You're supposed to be connecting the dots with evidence, not showing the dots
and insinuating the evidence. Even if it's 'obvious' show me excerpts of
philosophers that were influenced by Kant parroting his beliefs -- if it's so
pervasive it can't be hard. Extra super bonus points for putting together a
graph of influence.

Also, why did Kant start thinking this way? It's not like he was born racist.
You don't really touch on the other half of the timeline.

> This is the position defended by D Kyle Peone

It doesn't bolster your argument that you found some nobody to argue for a
position poorly -- even if it's a rhetorical device. You can cut this and go
straight to Heidegger with no loss of strength.

> When the Indian philosopher Surendra Nath

This really just weakens your argument by giving an easy foothold to push back
on. Yes, people frequently hide behind jokes like this but it's because the
trick works. You will waste time arguing to a wall unless you have concrete
evidence on his intent. The best you can say is that he was rude.

> The case of Eugene Sun Park illustrates how Moore’s intellectual descendants
> are equally narrow-minded

This is a single example of a single person and you, the author, are asking us
to generalize to a huge population of philosophers.

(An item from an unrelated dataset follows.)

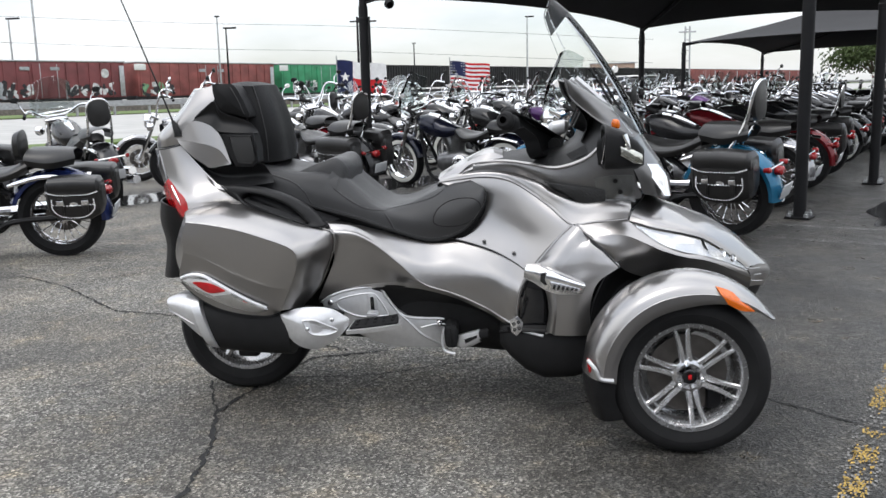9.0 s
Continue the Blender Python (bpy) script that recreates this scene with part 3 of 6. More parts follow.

If you want to make
statements about an entire population then you need data.

> Some philosophers will grant

Who? Examples!

> To anyone who asserts that there is no philosophy outside

This is a very long paragraph that could be summed up by "Non-Western
philosophy does have valuable insights but nobody is looking." Name dropping
like this is really condescending for what could have been a really positive
paragraph showing how different cultures approach the same problems.